As with the default initializer above, if the structure is public, the initializer of it is internal in default. So if we want to use the no-argument initializer in other modules, we must write the The public init()
implementation explicitly.
Protocol
The requirement in the protocol keep a same access level as the protocol.
We can’t set a protocol requirement to a different access level than the protocol it support. This ensures that all of the protocol’s requirement will be visible on any type that adopts the protocol.
If we define a public protocol, the protocol’s requirements require a public access level for those requirements when they’re implemented.
Protocol Inheritance
The sub-protocol have at most the same access level as the the super-protocol. For example a public protocol can’t inherit from an internal protocol.
Protocol Conformance
A type can conform a protocol with a lower access level than the type itself.
For example, if a type is public, but a protocol it conforms is internal, the type’s conformance to that protocol is also internal. And the type’s implementation of each protocol requirement must be at least internal.
If the protocol is with a private, the implementation should be at least file-private.
private protocol Action {func run()
func eat()}
public class Pig: Action {
// It's not allowed, it must be declared as file-private because it matches a requirement in private.
private func run() {print("run")
}
// It's OK to mark it as fileprivate.
fileprivate func eat() {print("eat")
}
}
public class Goat: Action {
// It's internal in default
func run() {}
// Marked as public explicitly.
public func eat() {}
}
Extensions
If the extension extends a public or internal type, any new member in the extension will be an internal access level in default.
If the extension extends a file-private type, any new member in the extension will be a file-private access level in default.
Alternatively, we can mark the extension with an access level to let the member inside extension to have new access level.
// It can only accessed from the same file.
fileprivate class Shape {
var width: Int?
var height: Int?
}
// It will be can only accessed inside the current context.
private extension Shape {
var area: Int {
if let x = width , let y = height {return x * y} else {return 0}
}
}
We can’t provide an explicit access-level modifier for an extension if we’re using that extension to add protocol conformance.

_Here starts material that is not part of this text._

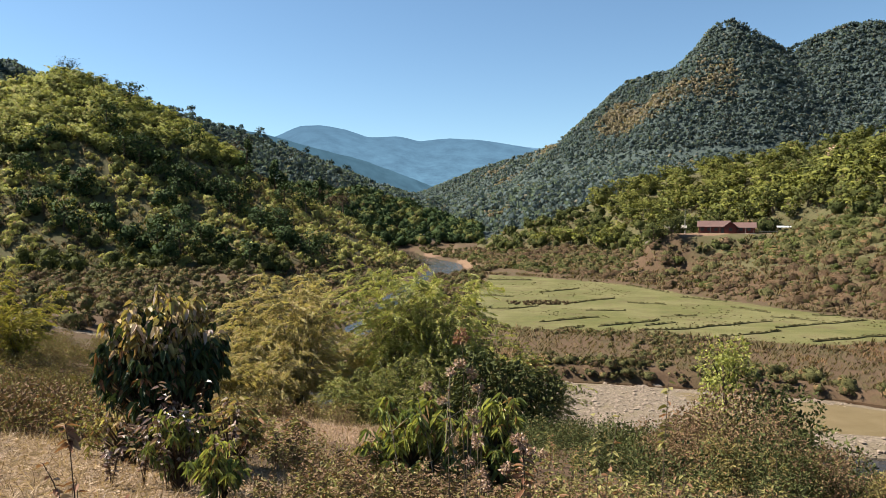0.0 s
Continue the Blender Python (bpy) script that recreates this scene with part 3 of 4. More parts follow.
dark = ~pick & (fbm(x, y, 34, 3, 52) + 0.25 * rng.normal(size=len(x)) > 0.58)
s = rng.uniform(2.5, 5.0, dark.sum())
stuff("hill_scrub", *planted(mid_crowns, x[dark], y[dark], z[dark] + s * 0.4, s, rng, 1.15), DARK_LEAF, "dark green trees dotted over the hillside", "trees")
low = ~pick & ~dark & (fbm(x, y, 50, 3, 53) + 0.3 * rng.normal(size=len(x)) > 0.3)
s = rng.uniform(1.0, 2.2, low.sum())
stuff("hill_scrub", *planted(shrubs, x[low], y[low], z[low] + s * 0.3, s, rng), BROWN_LEAF, "brown dry bushes on the hillside", "bushes")
rest = ~pick & ~dark & ~low
s = 1.1 + 2.8 * rng.random(rest.sum()) ** 1.8
stuff("hill_scrub", *planted(mid_crowns, x[rest], y[rest], z[rest] + s * 0.3, s, rng), HILL_LEAF, "green bushes and small trees on the hillside", "bushes")
def beyond_stream(x, y):
    """On the field's side of the stream."""
    return y > np.interp(x, [q[0] for q in STREAM], [q[1] for q in STREAM])


def up_hill(x, y):
    return hill_share(x, y, BAMBOO_HILL, HILL_FOOT)[0] + 0.10 * fbm(x, y, 40, 3, 59)


def in_yard(x, y):
    return np.hypot((x - 106) / 26, (y - 261) / 12) < 1


x, y, z = scatter(3300, (0, 52), (150, 470), lambda x, y, z, h, d, ds: (h["bamboo"] > 2) & (up_hill(x, y) > np.interp(x, [40, 75, 95, 130, 200], [0.42, 0.36, 0.30, 0.28, 0.28])) & ~in_yard(x, y) & ~((x > 92) & (x < 134) & (y < 262)), rng)
lot = fbm(x, y, 60, 3, 57) + 0.3 * rng.normal(size=len(x)) + np.clip((z - 30) / 40, -0.3, 0.5)
pick = lot - 0.15 * smooth(x, 150, 230) > 0.20
s = rng.uniform(7.5, 13.5, pick.sum())
i = np.nonzero(pick)[0]
order = np.argsort(np.hypot(x[i] - HOUSE[0], y[i] - HOUSE[1]))
i, s, single = i[order], s[order], 280
plants("bamboo_clump", [shape_plant("bamboo_clump", k, BAMBOO_LEAF, rng, CULM, 0.0, 0.75, 4, 0.75) for k in bamboos], x[i[:single]], y[i[:single]], z[i[:single]] - 0.5, s[:single], rng,
       "yellow-green bamboo clump on the hill behind the house", "bamboo", "bamboo clumps behind the house")
stuff("bamboo_thicket", *planted(bamboos, x[i[single:]], y[i[single:]], z[i[single:]] - 0.5, s[single:], rng, 1.0, 0.75, 0.42), BAMBOO_LEAF, "yellow-green bamboo covering the hill", "bamboo")
dark = ~pick & (rng.random(len(x)) < 0.5)
s = rng.uniform(2.5, 5.0, dark.sum())
stuff("hill_scrub", *planted(mid_crowns, x[dark], y[dark], z[dark] + s * 0.4, s, rng, 1.15), DARK_LEAF, "dark green trees on the slope behind the house", "trees")
rest = ~pick & ~dark
s = rng.uniform(2.0, 4.5, rest.sum())
stuff("hill_scrub", *planted(mid_crowns, x[rest], y[rest], z[rest] + s * 0.3, s, rng), GREEN_SCRUB, "green bushes on the slope behind the house", "bushes")
x, y, z = scatter(18000, (0, 56), (120, 450), lambda x, y, z, h, d, ds: (h["bamboo"] > 0.6) & (inside(x, y, FIELD) < -0.8)
                  & (up_hill(x, y) < np.interp(x, [40, 75, 95, 130, 200], [0.44, 0.40, 0.34, 0.31, 0.32])) & ~in_yard(x, y), rng)
green = fbm(x, y, 45, 3, 61) + 0.35 * rng.normal(size=len(x)) + 3.0 * (up_hill(x, y) - 0.10) * (x > 85) > 0.0
shady = green & (rng.random(len(x)) < 0.30)
for pick, mat, label in ((green & ~shady, OLIVE_LEAF, "olive-green scrub on the slope below the house"), (shady, DARK_LEAF, "dark green scrub on the slope below the house"), (~green, BROWN_LEAF, "dry brown scrub on the slope below the house")):
    s = (0.7 + 3.4 * rng.random(pick.sum()) ** 3.0) * np.where(green[pick] & (x[pick] > 105), 1.25, 1.0)
    stuff("scrub", *planted(shrubs, x[pick], y[pick], z[pick] + s * 0.1, s * 1.15, rng, rng.uniform(0.6, 1.1, len(s)), 0.55, -0.1), mat, label, "scrub")


# ---- building blocks for single things ----
def tube(path, radii, sides=6):
    """A tapered stem along a path: corners and quads."""
    path = np.asarray(path, float)
    radii = np.broadcast_to(radii, len(path))
    tan = unit(np.gradient(path, axis=0))
    ref = np.where(np.abs(tan[:, 2:3]) > 0.9, np.array([[1.0, 0, 0]]), np.array([[0, 0, 1.0]]))
    a = unit(np.cross(tan, ref))
    b = np.cross(tan, a)
    ang = np.arange(sides) * 2 * np.pi / sides
    v = path[:, None] + radii[:, None, None] * (np.cos(ang)[None, :, None] * a[:, None] + np.sin(ang)[None, :, None] * b[:, None])
    i = np.arange(len(path) - 1)[:, None] * sides + np.arange(sides)[None]
    j = np.arange(len(path) - 1)[:, None] * sides + (np.arange(sides)[None] + 1) % sides
    return v.reshape(-1, 3), np.stack([i, j, j + sides, i + sides], axis=-1).reshape(-1, 4)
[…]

// It's with internal access level in default.s
protocol Calculator {func calcuArea() -> Int
}
fileprivate class Shape {
var width: Int?
var height: Int?
}
// Here the extension can't explicit access-level modifier.
extension Shape: Calculator{func calcuArea() -> Int {
if let x = width , let y = height {return x * y} else {return 0}
}
}
Private Members in Extensions
We can:
- Declare a private member in the original declaration, and access that member from extensions in the same file.

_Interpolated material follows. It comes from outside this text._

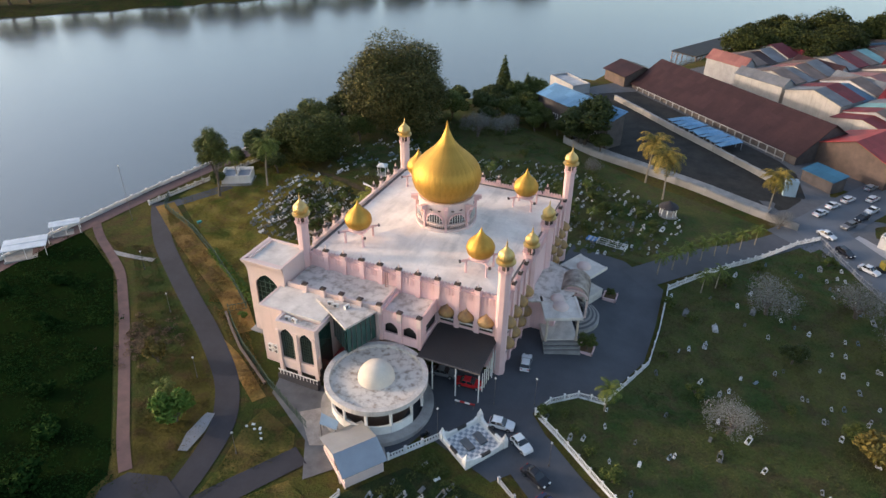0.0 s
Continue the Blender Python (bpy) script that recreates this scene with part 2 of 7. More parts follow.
def thing(name, label, category, group="", m=None, kind=""):
    ob = tagged(new(name), label, category, group, kind)
    if m is not None:
        ob.matrix_basis = m
    return ob


def BM():
    return bmesh.new()


def box(bm, x0, x1, y0, y1, z0, z1, m=None):
    v = [bm.verts.new((m @ Vector(p)) if m else p) for p in ((x0, y0, z0), (x1, y0, z0), (x1, y1, z0), (x0, y1, z0), (x0, y0, z1), (x1, y0, z1), (x1, y1, z1), (x0, y1, z1))]
    for q in ((3, 2, 1, 0), (4, 5, 6, 7), (0, 1, 5, 4), (1, 2, 6, 5), (2, 3, 7, 6), (3, 0, 4, 7)):
        bm.faces.new([v[i] for i in q])
    return bm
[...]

- Declare a private member in one extension, and access that member from another extension in the same file.
- Declare a private member in an extension, and access that member from the original declaration in the same file.
Example:
protocol Printer {func printLegs()
}
struct Cat {private var leg = 4}
extension Cat: Printer {func printLegs() {print(leg)
}
}
Generics
It will be the minimum of the access level on the type parameter.
Type Aliases
A type alias can have an access level less than or equal to the access level of the type it aliases.